The procedure for terminating the contract of a permanent teacher is specified in detail in §§ 168.114, 168.116, 168.118, and 168.120. Section 168.114 lists the grounds for termination, 168.116 provides, among other things, that charges against a permanent teacher must be in writing, and that she is to be given notice of the hearing date, together with a copy of the charges, 168.118 outlines termination hearing procedure, and 168.120 outlines the appeal procedure. Subsection 2 of 168.120 provides that: “The appeal may be taken by filing notice of appeal with the board of education, whereupon the board of education, under its certificate, shall forward to the court all documents and papers on file in the matter, together was a transcript of the evidence, the findings and the decision of the board of education, which shall thereupon become the record of the cause. Such appeal shall be heard as provided in chapter 536, RSMo.” Chapter 536 is the Administrative Procedure and Review Act. Section 536.090 provides that “Every decision and order in a contested case shall be in writing, and, except in default cases or cases disposed of by stipulation, consent order or agreed settlement, the decision, including orders refusing licenses, shall include or be accompanied by findings of fact and conclusions of law. The findings of fact shall be stated separately from the conclusions of law and shall include a concise statement of the findings on which the agency bases its order. ...”

The statutory language of § 168.-120.2 and § 536.090 is clear.
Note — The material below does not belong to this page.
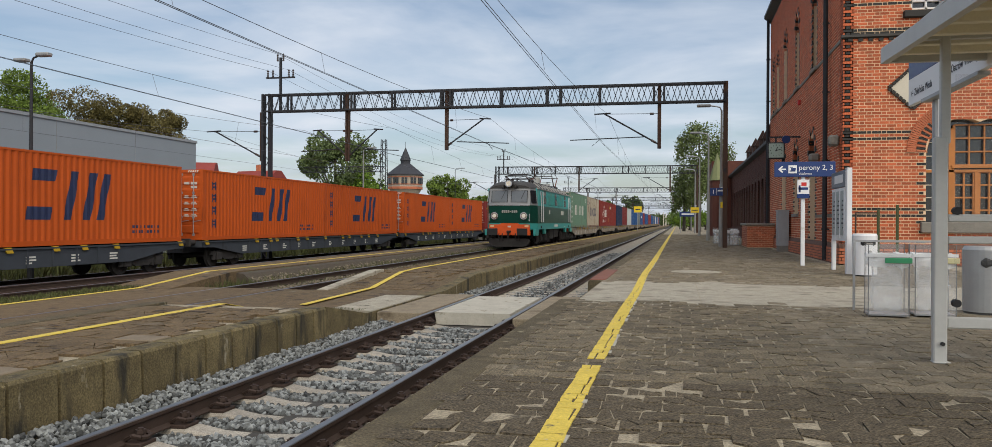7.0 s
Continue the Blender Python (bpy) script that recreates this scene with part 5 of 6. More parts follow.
for c, h, sp, ri, sl in SIDE_WINS:
    w_ = part("arched_window", box(B(), BX + 0.26, c - h, sl, BX + 0.295, c + h, sp + ri), PANE, station, "dark pointed window")
    part("window_bar", box(B(), BX + 0.2, c - 0.04, sl, BX + 0.26, c + 0.04, sp + ri * 0.8), BROWN_BAR, w_)
    part("window_bar", box(B(), BX + 0.2, c - h, sp - 0.04, BX + 0.26, c + h, sp + 0.04), BROWN_BAR, w_)
    part("window_sill", box(B(), BX - 0.08, c - h - 0.12, sl - 0.13, BX + 0.2, c + h + 0.12, sl + 0.01, 0.02), STONE_TRIM, w_)
    for s in (-1, 1):
        for i in range(7):
            a0 = math.asin(min(ri / ((h * h + ri * ri) / (2 * h)), 1.0))
            r_ = (h * h + ri * ri) / (2 * h)
            a = a0 * (i + 0.5) / 7
            cu = c + s * (h - r_)
            M_ = Matrix.Translation((BX, cu + s * r_ * math.cos(a), sp + r_ * math.sin(a))) @ Matrix.Rotation((a if s > 0 else math.pi - a), 4, "X")
            part("voussoir", box(B(), -0.03, 0, -r_ * a0 / 14 + 0.006, 0.29, 0.22, r_ * a0 / 14 - 0.006, 0, M_), BRICK_DARK if i % 2 else BRICK_ARCH, w_)
b = B()
prism(b, [(BX - 0.09, -0.3), (BX - 0.09, 0.5), (BX - 0.012, 0.62), (BX + 0.03, 0.62), (BX + 0.03, -0.3)], BY - 0.09, SIDE_END)
part("plinth", b, MORTAR_DARK, station)
pr_, _ = bricks(BY - 0.09, SIDE_END, 0.02, 0.50, lambda u, z: False, lambda u, z, r: False)
tagged(part("plinth_bricks", cubes("plinth_bricks", lay(pr_, "y", BX - 0.09, 0.007)), BRICK_ARCH, station), kind="stuff")
for z0 in (1.42, 6.62):
    part("stone_band", box(B(), BX - 0.025, BY + 0.3, z0, BX + 0.02, SIDE_END, z0 + 0.10), STONE_TRIM, station, "pale stone band") if z0 > 2 else part("stone_band", box(B(), BX - 0.025, BY + 0.3, z0, BX + 0.02, 31.4, z0 + 0.10), STONE_TRIM, station)
b = B()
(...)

Findings of *256fact and conclusions of law in support of the school board’s decision to terminate Mrs. Hughes’ contract were mandated by law. Sandbothe v. City of Olivette et al, No. 41645 (E.D. Mo.App. filed April 15, 1980). None were filed. One reason for requiring such findings and conclusions is so that the aggrieved party will have access to material on which to base an intelligent appeal. Stephen & Stephen Properties, Inc. v. State Tax Com’n, 499 S.W.2d 798, 805 (Mo.1973). Mrs. Hughes requested findings of fact and conclusions of law, but none were forthcoming. The board’s failure to file findings of fact and conclusions of law in support of its decision to terminate Mrs. Hughes’ contract was reversible error. Stewart v. Bd. of Ed. of Ritenour Consol. Sch., 538 S.W.2d 765, 766 (Mo.App.1976).

Since the case must be reversed and remanded, we remind that the board may not put the cart before the horse by making belated findings of fact and conclusions of law to support its earlier decision. Stephen & Stephen Properties, Inc. v. State Tax Com’n, supra, at p. 804.

The judgment of the trial court is reversed. The decision of the school board to terminate Mrs. Hughes’ contract is set aside and the cause is remanded to the trial court with directions to remand the cause to the board of education with directions to reopen the hearing to permit Mrs. Hughes to have a subpoena duces tecum issued for the teacher evaluation reports that she requested, to hear additional evidence on the discrimination issue, if appropriate, and to make findings of fact and conclusions of law supporting any subsequent decision that the board may make in this case.2

All concur.

. Unless otherwise indicated, all references to statutes are to RSMo 1978, V.A.M.S.

. See Merideth v. Board of Ed. of Rockwood R-6 Sch. Dist., 513 S.W.2d 740 (Mo.App.1974) for comprehensive findings in a tenured teacher discharge case.